===== PROVIDED DATA =====

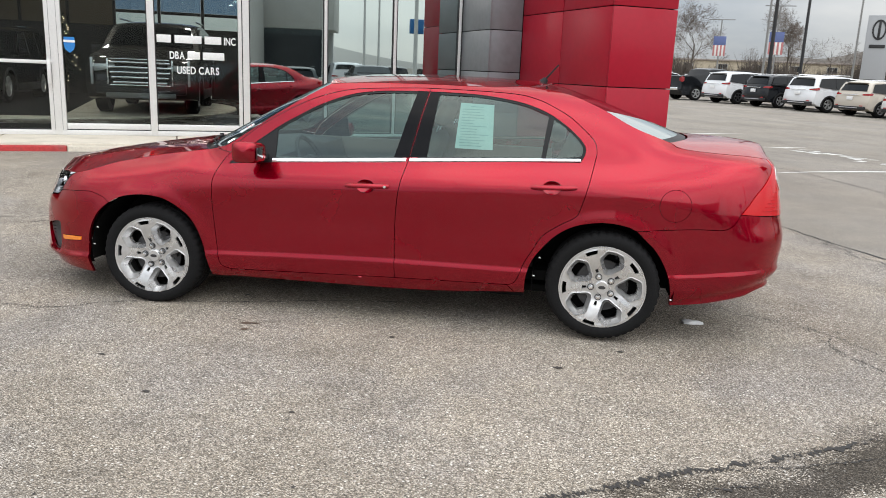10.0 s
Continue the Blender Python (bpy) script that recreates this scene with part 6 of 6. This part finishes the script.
# ---- far buildings ----
M_BEIGE = material("beige_render", (0.42, 0.39, 0.34), rough=0.9, spread=0.05, grain=1.2, stains=0.2, stain_color=(0.33, 0.3, 0.26), stain_scale=0.15)
M_PALEWALL = material("pale_grey_wall", (0.46, 0.45, 0.42), rough=0.9, spread=0.05, grain=1.0, stains=0.2, stain_color=(0.36, 0.35, 0.33), stain_scale=0.12)
M_FARGLASS = material("far_window_glass", (0.02, 0.024, 0.028), rough=0.12, coat=0.15)
M_NAVY = material("navy_awning", (0.012, 0.016, 0.045), rough=0.5)
M_SHINGLE = material("dark_roof_shingle", (0.022, 0.023, 0.025), rough=0.95, spec=0.05, spread=0.25, grain=14, bump=0.5, bump_scale=30)
M_SIDING = material("grey_house_siding", (0.22, 0.22, 0.21), rough=0.85, spread=0.12, grain=5)
M_GABLE = material("pale_gable_board", (0.36, 0.355, 0.33), rough=0.8, spread=0.08, grain=6)
M_WHITETRIM = material("white_trim", (0.62, 0.62, 0.6), rough=0.6)
M_BRICKFAR = material("distant_brick", (0.30, 0.265, 0.235), rough=0.95, spread=0.2, grain=3)


def wall_frame(p0, p1, z=0.0):
    """A frame with x along the wall from p0 to p1 and y away from the viewer."""
    d = Vector((p1[0] - p0[0], p1[1] - p0[1], 0))
    return Matrix.Translation((p0[0], p0[1], z)) @ Matrix.Rotation(math.atan2(d.y, d.x), 4, "Z"), d.length


def far_window(parent, x, z, w, h, panes=2, y=0.0):
    f = part("window", box((x, y - 0.03, z), (w + 0.16, 0.12, h + 0.16), 0.01), M_WHITETRIM if parent.name.startswith("house") else M_PALEWALL, parent)
    for i in range(panes):
        pw = w / panes
        part("pane", box((x - w / 2 + pw * (i + 0.5), y - 0.07, z), (pw - 0.06, 0.08, h)), M_FARGLASS, f)


m, L = wall_frame((47.2, 121.4), (80.0, 104.0), 0.0)
db = thing("dealership", "two-storey beige car dealership with a navy awning", "building", m)
part("wall", box((L / 2, 10, 4.6), (L, 20, 10.4)), M_BEIGE, db)
part("parapet", box((L / 2, 9.9, 9.85), (L + 0.3, 20.3, 0.35), 0.05), M_PALEWALL, db)
part("string_course", box((L / 2 - 5, -0.06, 7.75), (L - 10, 0.12, 0.25)), M_PALEWALL, db)
part("awning", box((11.5, -0.9, 5.15), (25.5, 1.9, 0.75), 0.05), M_NAVY, db)
part("roof_plant", box((22.0, 9, 10.7), (4.6, 4, 1.6), 0.1), M_CLADDING, db)
part("roof_plant", box((13.0, 10, 10.4), (3.0, 3, 1.0), 0.1), M_GREYPOLE, db)
for i, x in enumerate((2.2, 7.5, 11.5, 16.0, 21.0, 25.5)):
    far_window(db, x, 6.75, 3.2 if i in (1, 3) else 2.0, 1.5, 3 if i in (1, 3) else 2)
for x in (2.5, 6.5, 10.5, 15.0, 19.5, 23.5):
    far_window(db, x, 2.9, 3.0, 3.0, 3)
m, L = wall_frame((79.5, 110.0), (108.0, 88.0), 0.0)
wh = thing("warehouse", "plain pale grey warehouse behind the dealership", "building", m)
part("wall", box((L / 2, 9, 3.9), (L, 18, 8.6)), M_PALEWALL, wh)
part("parapet", box((L / 2, 8.9, 8.2), (L + 0.2, 18.2, 0.3), 0.04), M_WHITETRIM, wh)
for x in (4, 12, 20):
    part("wall_lamp", box((x, -0.12, 5.6), (0.4, 0.25, 0.3), 0.05), M_CLADDING, wh)

# brand pylon: plain shapes only
M_PYLON = material("pale_pylon_panel", (0.33, 0.34, 0.35), rough=0.5, spread=0.05)
sg = thing("pylon_sign", "tall white pylon sign with a dark oval mark", "sign", Matrix.Translation((38.5, 98.2, 0)) @ Matrix.Rotation(radians(-22), 4, "Z"))
part("panel", box((0, 0, 4.75), (2.7, 0.6, 10.1), 0.08), M_PYLON, sg)
bm = bmesh.new()
for r0, r1 in (((0.95, 1.25), (0.72, 1.0)),):
    a = [bm.verts.new((r0[0] * 0.8 * math.cos(2 * math.pi * i / 32), -0.36, 8.1 + r0[1] * 0.95 * math.sin(2 * math.pi * i / 32))) for i in range(32)]
    b = [bm.verts.new((r1[0] * 0.8 * math.cos(2 * math.pi * i / 32), -0.36, 8.1 + r1[1] * 0.95 * math.sin(2 * math.pi * i / 32))) for i in range(32)]
    for i in range(32):
        bm.faces.new((a[i], a[(i + 1) % 32], b[(i + 1) % 32], b[i]))
part("oval_mark", bm, M_CLADDING, sg)
part("oval_bar", box((0, -0.34, 8.1), (0.28, 0.08, 1.9), 0.03), M_CLADDING, sg)
part("name_bar", box((0, -0.34, 6.2), (1.7, 0.08, 0.4), 0.03), M_CLADDING, sg)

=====

- **TASK**: Reproduce the whole listing exactly, but not the images in it.

- **RESPONSE TO THE TASK**:
10.0 s
Continue the Blender Python (bpy) script that recreates this scene with part 6 of 6. This part finishes the script.
# ---- far buildings ----
M_BEIGE = material("beige_render", (0.42, 0.39, 0.34), rough=0.9, spread=0.05, grain=1.2, stains=0.2, stain_color=(0.33, 0.3, 0.26), stain_scale=0.15)
M_PALEWALL = material("pale_grey_wall", (0.46, 0.45, 0.42), rough=0.9, spread=0.05, grain=1.0, stains=0.2, stain_color=(0.36, 0.35, 0.33), stain_scale=0.12)
M_FARGLASS = material("far_window_glass", (0.02, 0.024, 0.028), rough=0.12, coat=0.15)
M_NAVY = material("navy_awning", (0.012, 0.016, 0.045), rough=0.5)
M_SHINGLE = material("dark_roof_shingle", (0.022, 0.023, 0.025), rough=0.95, spec=0.05, spread=0.25, grain=14, bump=0.5, bump_scale=30)
M_SIDING = material("grey_house_siding", (0.22, 0.22, 0.21), rough=0.85, spread=0.12, grain=5)
M_GABLE = material("pale_gable_board", (0.36, 0.355, 0.33), rough=0.8, spread=0.08, grain=6)
M_WHITETRIM = material("white_trim", (0.62, 0.62, 0.6), rough=0.6)
M_BRICKFAR = material("distant_brick", (0.30, 0.265, 0.235), rough=0.95, spread=0.2, grain=3)


def wall_frame(p0, p1, z=0.0):
    """A frame with x along the wall from p0 to p1 and y away from the viewer."""
    d = Vector((p1[0] - p0[0], p1[1] - p0[1], 0))
    return Matrix.Translation((p0[0], p0[1], z)) @ Matrix.Rotation(math.atan2(d.y, d.x), 4, "Z"), d.length


def far_window(parent, x, z, w, h, panes=2, y=0.0):
    f = part("window", box((x, y - 0.03, z), (w + 0.16, 0.12, h + 0.16), 0.01), M_WHITETRIM if parent.name.startswith("house") else M_PALEWALL, parent)
    for i in range(panes):
        pw = w / panes
        part("pane", box((x - w / 2 + pw * (i + 0.5), y - 0.07, z), (pw - 0.06, 0.08, h)), M_FARGLASS, f)


m, L = wall_frame((47.2, 121.4), (80.0, 104.0), 0.0)
db = thing("dealership", "two-storey beige car dealership with a navy awning", "building", m)
part("wall", box((L / 2, 10, 4.6), (L, 20, 10.4)), M_BEIGE, db)
part("parapet", box((L / 2, 9.9, 9.85), (L + 0.3, 20.3, 0.35), 0.05), M_PALEWALL, db)
part("string_course", box((L / 2 - 5, -0.06, 7.75), (L - 10, 0.12, 0.25)), M_PALEWALL, db)
part("awning", box((11.5, -0.9, 5.15), (25.5, 1.9, 0.75), 0.05), M_NAVY, db)
part("roof_plant", box((22.0, 9, 10.7), (4.6, 4, 1.6), 0.1), M_CLADDING, db)
part("roof_plant", box((13.0, 10, 10.4), (3.0, 3, 1.0), 0.1), M_GREYPOLE, db)
for i, x in enumerate((2.2, 7.5, 11.5, 16.0, 21.0, 25.5)):
    far_window(db, x, 6.75, 3.2 if i in (1, 3) else 2.0, 1.5, 3 if i in (1, 3) else 2)
for x in (2.5, 6.5, 10.5, 15.0, 19.5, 23.5):
    far_window(db, x, 2.9, 3.0, 3.0, 3)
m, L = wall_frame((79.5, 110.0), (108.0, 88.0), 0.0)
wh = thing("warehouse", "plain pale grey warehouse behind the dealership", "building", m)
part("wall", box((L / 2, 9, 3.9), (L, 18, 8.6)), M_PALEWALL, wh)
part("parapet", box((L / 2, 8.9, 8.2), (L + 0.2, 18.2, 0.3), 0.04), M_WHITETRIM, wh)
for x in (4, 12, 20):
    part("wall_lamp", box((x, -0.12, 5.6), (0.4, 0.25, 0.3), 0.05), M_CLADDING, wh)

# brand pylon: plain shapes only
M_PYLON = material("pale_pylon_panel", (0.33, 0.34, 0.35), rough=0.5, spread=0.05)
sg = thing("pylon_sign", "tall white pylon sign with a dark oval mark", "sign", Matrix.Translation((38.5, 98.2, 0)) @ Matrix.Rotation(radians(-22), 4, "Z"))
part("panel", box((0, 0, 4.75), (2.7, 0.6, 10.1), 0.08), M_PYLON, sg)
bm = bmesh.new()
for r0, r1 in (((0.95, 1.25), (0.72, 1.0)),):
    a = [bm.verts.new((r0[0] * 0.8 * math.cos(2 * math.pi * i / 32), -0.36, 8.1 + r0[1] * 0.95 * math.sin(2 * math.pi * i / 32))) for i in range(32)]
    b = [bm.verts.new((r1[0] * 0.8 * math.cos(2 * math.pi * i / 32), -0.36, 8.1 + r1[1] * 0.95 * math.sin(2 * math.pi * i / 32))) for i in range(32)]
    for i in range(32):
        bm.faces.new((a[i], a[(i + 1) % 32], b[(i + 1) % 32], b[i]))
part("oval_mark", bm, M_CLADDING, sg)
part("oval_bar", box((0, -0.34, 8.1), (0.28, 0.08, 1.9), 0.03), M_CLADDING, sg)
part("name_bar", box((0, -0.34, 6.2), (1.7, 0.08, 0.4), 0.03), M_CLADDING, sg)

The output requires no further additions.